Take for example, the system of agriculture. According to Liverani, most farmers would sacrifice a little of their farming ‘freedom’ by giving up a set amount of their products to help feed the entire community, and outside through a system of exchange. In return, farmers were given a different type of food or raw materials to begin the cycle of production for the city all over again. This is all well and good, but then Liverani makes mention that the temple used a type of hired corvée labor from the village population to work on different agricultural projects that required the manpower of hundreds of workers. Essentially, the temple issued a system of slavery and the only compensation that these men received were with rations. I say ‘slavery’ because the work that corvée labor was used for was for the “most labor-intensive phases of work” like reaping in farming and shearing with wool (38). Not only that but it seems that a system of child labor was also introduced! Apparently, because children and women were “considered [a] better fit” for the domestic activity of spinning and weaving, that is what they were expected to do. As the administrative head of the city, the temple’s use of this system of labor was exploitative to the citizens of this so-called egalitarian society that they were meant to serve.

I also find that the temple’s use of “guards and overseers” to supervise the mode of agricultural and textile production to be reminiscent of what we do today in order to force order and control; it’s becoming clear that Uruk was no utopia. According to Liverani, the city also had an army (which was based on corvée duty) and whose responsibilities entailed defending the palace walls and the city in the case of war. One of their main duties, however, was to protect the storerooms and the “conspicuous concentration of wealth” that comprised of luxury goods, foodstuffs, and craftwork (51). It was clear that the guards’ main objective was “[to protect] the central wealth from the population” (51). Such a statement that Liverani made makes me wonder whether the temple had the best intentions for Uruk, or whether those who managed to be the head of the central agency was growing too comfortable with the power they possessed.

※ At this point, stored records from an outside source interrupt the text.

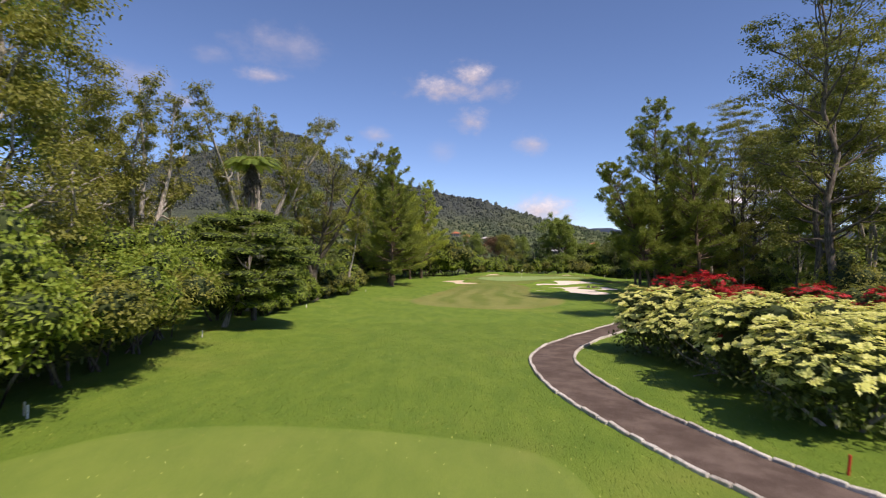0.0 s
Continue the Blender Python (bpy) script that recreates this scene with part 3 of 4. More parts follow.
def tree_meshes(seed, tall, spread, leaf, bark, first=0.3, limbs=9, clump=1.3, per=150, size=0.28, flat=0.6, lean=(0, 0), rise=0.10, bare_tips=0.0, radius=None, forks=3, dome=False):
    """A broad-leaved tree: trunk, limbs, twigs and clumps of single leaves."""
    rng = np.random.default_rng(seed)
    n = 9
    t = np.linspace(0, 1, n)
    trunk = np.stack([lean[0] * t + rng.normal(0, 0.02 * tall ** 0.8, n) * (t > 0.1), lean[1] * t + rng.normal(0, 0.02 * tall ** 0.8, n) * (t > 0.1), tall * 0.93 * t - 0.3 * (t == 0)], 1)
    base = radius or (0.012 * tall + 0.05)
    wood = [tube(trunk, base * (1 - 0.85 * t) + base * 0.6 * np.exp(-t * 25), 8)]
    spots = []
    for i in range(limbs):
        h = first + (0.97 - first) * (i + rng.random() * 0.8) / limbs
        a = i * 2.4 + rng.uniform(-0.5, 0.5)
        f = (h - first) / (1 - first)
        ln = spread * rng.uniform(0.75, 1.1) * ((0.5 + 0.6 * math.sin(math.pi * (0.15 + 0.7 * f))) if dome else (1 - 0.45 * f))
        limb = curve(rng, lerp(trunk, h), (math.cos(a), math.sin(a), 0.45 + 0.5 * f), ln, 6, 0.20, rise)
        r0 = base * (1 - 0.8 * h) * 0.55
        wood.append(tube(limb, np.linspace(r0, 0.025, 6), 5))
        spots.append(limb[-1])
        for _ in range(forks):
            s = rng.uniform(0.35, 0.95)
            d = unit(limb[-1] - limb[0]) + rng.normal(0, 0.6, 3)
            twig = curve(rng, lerp(limb, s), d + [0, 0, 0.3], ln * rng.uniform(0.25, 0.5), 4, 0.25, rise)
            wood.append(tube(twig, np.linspace(r0 * 0.45, 0.012, 4), 4))
            if rng.random() > bare_tips:
                spots.append(twig[-1])
    spots.append(trunk[-1])
    lp, ln_ = [], []
    for s in spots:
        c = clump * rng.uniform(0.6, 1.25)
        p, nn = shell(rng, s, (c, c, c * flat), int(per * rng.uniform(0.6, 1.2)), 0.85, -0.9)
        lp.append(p), ln_.append(nn + [0, 0, 0.5])
    lv, lf = leaves(rng, np.concatenate(lp), np.concatenate(ln_), size, size * 0.55)
    wv, wf = join(wood)
    trunk_me, crown_me = mesh_of("trunk", wv, wf, True), mesh_of("crown", lv, lf)
    trunk_me.materials.append(M[bark])
    crown_me.materials.append(M[leaf])
    return trunk_me, crown_me


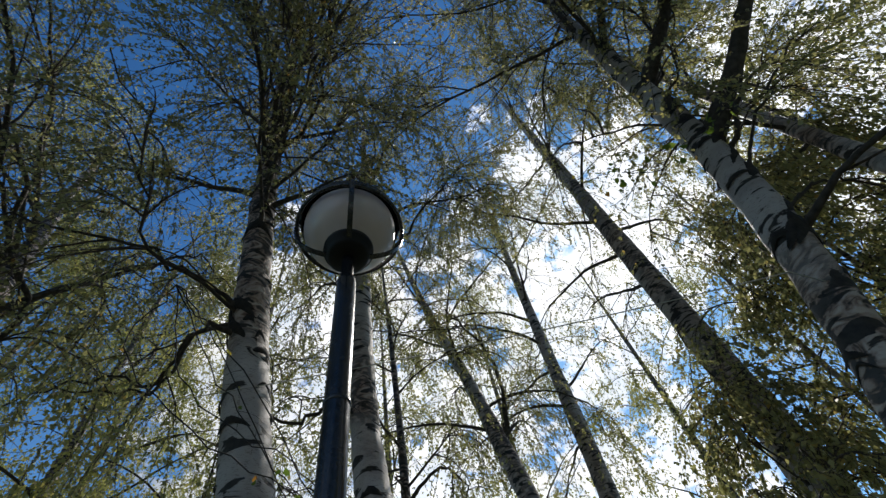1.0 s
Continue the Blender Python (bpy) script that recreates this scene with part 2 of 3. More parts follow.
LEAF_FAR = leaf_material("far_leaf", [(0.0, (0.22, 0.222, 0.098)), (0.6, (0.29, 0.288, 0.128)), (1.0, (0.36, 0.32, 0.14))], 0.62)
LEAF_NEAR = leaf_material("fresh_leaf", [(0.0, (0.09, 0.15, 0.025)), (0.84, (0.16, 0.22, 0.04)), (0.94, (0.30, 0.25, 0.05)), (1.0, (0.45, 0.18, 0.05))], 0.5, single=True)

LEAF_WITHERED = leaf_material("withered_leaf", [(0.0, (0.42, 0.17, 0.03)), (1.0, (0.50, 0.24, 0.05))], 0.5, single=True)
LEAF_OLIVE = leaf_material("olive_leaf", [(0.0, (0.11, 0.105, 0.06)), (0.6, (0.165, 0.150, 0.088)), (1.0, (0.24, 0.20, 0.115))], 0.5, 0.6)


def render_coat(name, lo, hi, scale=3.0):
    m, nt, b = material(name, hi, 0.8)
    nt.links.new(ramp(nt, noise_node(nt, scale, 7), [(0.3, lo), (0.7, hi)]), b.inputs["Base Color"])
    bump(nt, b, noise_node(nt, 60, 4), 0.3, 0.004)
    return m


WHITE_WALL = render_coat("white_render", (0.66, 0.65, 0.62), (0.80, 0.79, 0.77))
TEAL = render_coat("turquoise_paint", (0.16, 0.42, 0.43), (0.22, 0.52, 0.52))
RED_WALL = render_coat("red_brown_brick", (0.20, 0.065, 0.045), (0.34, 0.12, 0.085), 8.0)
PANE, _, _ = material("window_glass", (0.03, 0.035, 0.04), 0.08)

PAINT, nt_, b_ = material("black_paint", (0.022, 0.024, 0.030), 0.30, 0.0, 0.6)
nt_.links.new(ramp(nt_, noise_node(nt_, 40, 5), [(0.35, (0.010, 0.010, 0.012)), (0.75, (0.032, 0.033, 0.038))]), b_.inputs["Base Color"])
nt_.links.new(ramp(nt_, noise_node(nt_, 18, 5), [(0.3, (0.15, 0.15, 0.15)), (0.75, (0.30, 0.30, 0.30))]), b_.inputs["Roughness"])
SOOT, _, _ = material("matt_black_metal", (0.007, 0.007, 0.008), 0.55, 0.0, 0.25)
CABLE, _, _ = material("grey_cord", (0.42, 0.40, 0.36), 0.7)
# ground is out of view; colour raised so its bounce fills the foliage
GRASS, nt_, b_ = material("grass_ground", (0.07, 0.09, 0.03), 0.95)
nt_.links.new(ramp(nt_, noise_node(nt_, 1.2, 8), [(0.3, (0.08, 0.095, 0.045)), (0.7, (0.17, 0.17, 0.10))]), b_.inputs["Base Color"])

OPAL = bpy.data.materials.new("opal_plastic")
OPAL.use_nodes = True
nt_ = OPAL.node_tree
b_ = nt_.nodes["Principled BSDF"]
b_.inputs["Roughness"].default_value = 0.28
nt_.links.new(ramp(nt_, noise_node(nt_, 9, 6), [(0.3, (0.66, 0.575, 0.575)), (0.7, (0.75, 0.665, 0.665))]), b_.inputs["Base Color"])
tr_ = nt_.nodes.new("ShaderNodeBsdfTranslucent")
tr_.inputs[0].default_value = (0.8, 0.74, 0.72, 1)
mx_ = nt_.nodes.new("ShaderNodeMixShader")
mx_.inputs[0].default_value = 0.25
nt_.links.new(b_.outputs[0], mx_.inputs[1])
nt_.links.new(tr_.outputs[0], mx_.inputs[2])
nt_.links.new(mx_.outputs[0], nt_.nodes["Material Output"].inputs[0])


# ---- mesh helpers ----
def mesh_from(name, verts, quads, mat, smooth=True):
    me = bpy.data.meshes.new(name)
    verts, quads = np.asarray(verts, np.float32), np.asarray(quads, np.int32)
    me.vertices.add(len(verts))
    me.vertices.foreach_set("co", verts.ravel())
    me.loops.add(quads.size)
    me.loops.foreach_set("vertex_index", quads.ravel())
    me.polygons.add(len(quads))
    me.polygons.foreach_set("loop_start", np.arange(0, quads.size, 4, dtype=np.int32))
    me.update(calc_edges=True)
    if smooth:
        me.polygons.foreach_set("use_smooth", np.ones(len(quads), bool))
    me.materials.append(mat)
    return me


def part(name, me, parent, label=""):
    ob = new(name, me)
    ob.parent = parent
    if label:
        tagged(ob, label)
    return ob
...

Unfortunately, we may never know if this system of (the beginning of) “government” corruption really happened because most of what remains from Uruk are texts that speak of the city’s economic management. Besides, any document found would have been written by the government and any hint of exploitation there is unlikely. Based on the research of Liverani, this theory of the advent of corruption coming about simultaneously with the beginning of the city is a theory of mine that I may continue to ponder about. One thing, however, is for certain: Uruk was by no means a “perfect place,” but its success of being one of the world’s first cities has influenced and shaped the type of society that we live in today.